§ **INFORMATION PROVIDED**
○ ○ ○

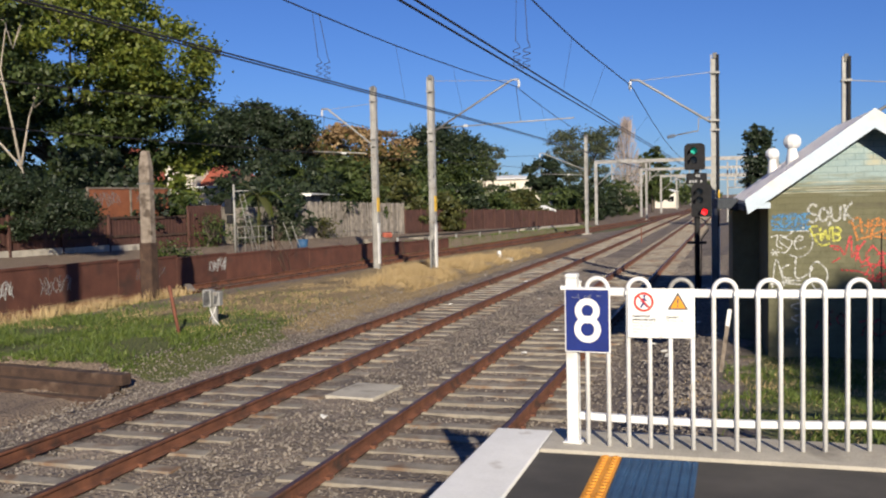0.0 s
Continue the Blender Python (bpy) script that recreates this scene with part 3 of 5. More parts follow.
# ---- overhead line masts ----
def mast(loc, height, label, band=2.35, turn=0.0, wide=0.24, dark=False):
    top = thing("overhead_line_mast", label, "mast", loc, turn, group="overhead line masts")
    bm = bmesh.new()
    w = wide / 2
    box(bm, -w, -w + 0.035, -0.1, 0.1, 0, height)
    if not dark:
        box(bm, w - 0.035, w, -0.1, 0.1, 0, height)
    box(bm, -w + 0.035, w - 0.035, -0.012, 0.012, 0, height - 0.1)
    part("column", bm, M_STEEL, top, "grey steel column of two flanges")
    # dark: the column's shadow side is put into a black right flange
    if dark:
        boxes("shadow_flange", M_BLACK, top, (w - 0.06, w, -0.1, 0.1, 0, height), label="right flange coloured black for its shadow side")
    boxes("cap", M_DARKSTEEL, top, (-w * 0.5, w * 0.5, -0.06, 0.06, height - 0.1, height + 0.06))
    boxes("base_plate", M_CONC, top, (-0.3, 0.3, -0.3, 0.3, -0.4, 0.06), bevel=0.02)
    if band:
        boxes("yellow_band", M_YELLOW, top, (w - 0.036, w + 0.004, -0.104, 0.104, band, band + 0.55), label="yellow painted band")
        boxes("white_band", M_PVC, top, (w - 0.036, w + 0.003, -0.103, 0.103, 0.3, 1.9), label="white painted lower flange")
    for z in (height - 0.55, height * 0.72, height * 0.68):
        boxes("clamp", M_STEEL, top, (-w - 0.02, w + 0.02, -0.12, 0.12, z, z + 0.05))
    return top


def insulator(bm, p, d, n=4, r=0.05):
    p, d = Vector(p), Vector(d).normalized()
    for i in range(n):
        tube(bm, [p + d * (0.055 * i), p + d * (0.055 * i + 0.03)], r, 10)
    tube(bm, [p - d * 0.04, p + d * (0.055 * n + 0.04)], 0.018, 6)


def cantilever(top, reach, z_top, z_foot, z_arm, arm_end, root=0.12):
    """The bracket of a mast: strut, tie, insulators and steady arm. reach and arm_end are along x from the mast."""
    s = 1 if reach > 0 else -1
    tubes("strut", M_STEEL, top, 0.035, [(s * root, 0, z_foot), (reach - s * 0.25, 0, z_top), (reach, 0, z_top + 0.01)], n=8)
    tubes("tie", M_STEEL, top, 0.010, [(s * root, 0, z_top + 0.12), (reach - s * 0.3, 0, z_top - 0.02)], n=5)
    bm = bmesh.new()
    insulator(bm, (reach, 0, z_top - 0.05), (0, 0, -1))
    part("insulator", bm, M_PVC, top, "white ribbed insulator")
    if arm_end:
        tubes("steady_arm", M_STEEL, top, 0.022, [(s * (root + 0.2), 0, z_arm - 0.05), (arm_end, 0, z_arm + 0.1)], n=8)
        bm = bmesh.new()
        insulator(bm, (s * (root + 1.1), 0, z_arm - 0.02), (s, 0, 0.04), 3)
        part("insulator", bm, M_PVC, top, "white ribbed insulator")
        tubes("hanger", M_WIRE, top, 0.010, [(reach - s * 0.1, 0, z_top - 0.25), (reach + s * 0.05, 0, z_arm + 0.05)], n=5)


mA = mast((-10.82, 35.1, -0.05), 7.2, "grey steel mast standing in dry grass beside the siding")
cantilever(mA, -2.2, 6.45, 5.0, 4.7, -2.6)
mB = mast((-7.8, 33.0, -0.05), 7.2, "grey steel mast with a bracket over the middle track")
cantilever(mB, 3.25, 6.92, 5.25, 5.4, 5.2)
mC = mast((2.12, 29.5, -0.15), 6.97, "grey steel mast beside the signal and brick hut", band=2.45, dark=True)
cantilever(mC, -2.47, 6.35, 5.0, 4.3, None)
tubes("drop_tube", M_STEEL, mC, 0.022, [(-0.12, 0, 5.15), (-0.47, 0, 5.12), (-0.48, 0, 4.76), (-1.1, 0, 4.66)], n=6, label="bent grey registration tube")
bm = bmesh.new()
insulator(bm, (-1.36, 0, 4.61), (1, 0, 0.16), 4, 0.06)
part("insulator", bm, M_DARKSTEEL, mC, "dark ribbed insulator")
mD = mast((5.03, 23.0, 0.0), 5.7, "grey steel mast behind the brick hut", band=0, wide=0.18, dark=True)
cantilever(mD, 1.85, 5.05, 4.15, 4.0, 3.0)
mE = mast((-7.6, 69.5, -0.05), 7.2, "thin grey steel mast beside the far siding", band=0)
cantilever(mE, -3.4, 6.0, 4.7, 4.4, -3.8)
# mast out of view, added for its shadow on the siding wall and fence
mast((-10.2, 10.9, 0.1), 7.05, "grey steel mast beside the siding")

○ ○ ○

§ **YOUR INSTRUCTIONS**
Restate the material word for word from its first line through the line containing "tube(bm, [p - d", both included; the pictures do not belong in it.

§ **SOLUTION TO THE EXERCISE**
0.0 s
Continue the Blender Python (bpy) script that recreates this scene with part 3 of 5. More parts follow.
# ---- overhead line masts ----
def mast(loc, height, label, band=2.35, turn=0.0, wide=0.24, dark=False):
    top = thing("overhead_line_mast", label, "mast", loc, turn, group="overhead line masts")
    bm = bmesh.new()
    w = wide / 2
    box(bm, -w, -w + 0.035, -0.1, 0.1, 0, height)
    if not dark:
        box(bm, w - 0.035, w, -0.1, 0.1, 0, height)
    box(bm, -w + 0.035, w - 0.035, -0.012, 0.012, 0, height - 0.1)
    part("column", bm, M_STEEL, top, "grey steel column of two flanges")
    # dark: the column's shadow side is put into a black right flange
    if dark:
        boxes("shadow_flange", M_BLACK, top, (w - 0.06, w, -0.1, 0.1, 0, height), label="right flange coloured black for its shadow side")
    boxes("cap", M_DARKSTEEL, top, (-w * 0.5, w * 0.5, -0.06, 0.06, height - 0.1, height + 0.06))
    boxes("base_plate", M_CONC, top, (-0.3, 0.3, -0.3, 0.3, -0.4, 0.06), bevel=0.02)
    if band:
        boxes("yellow_band", M_YELLOW, top, (w - 0.036, w + 0.004, -0.104, 0.104, band, band + 0.55), label="yellow painted band")
        boxes("white_band", M_PVC, top, (w - 0.036, w + 0.003, -0.103, 0.103, 0.3, 1.9), label="white painted lower flange")
    for z in (height - 0.55, height * 0.72, height * 0.68):
        boxes("clamp", M_STEEL, top, (-w - 0.02, w + 0.02, -0.12, 0.12, z, z + 0.05))
    return top


def insulator(bm, p, d, n=4, r=0.05):
    p, d = Vector(p), Vector(d).normalized()
    for i in range(n):
        tube(bm, [p + d * (0.055 * i), p + d * (0.055 * i + 0.03)], r, 10)
    tube(bm, [p - d * 0.04, p + d * (0.055 * n + 0.04)], 0.018, 6)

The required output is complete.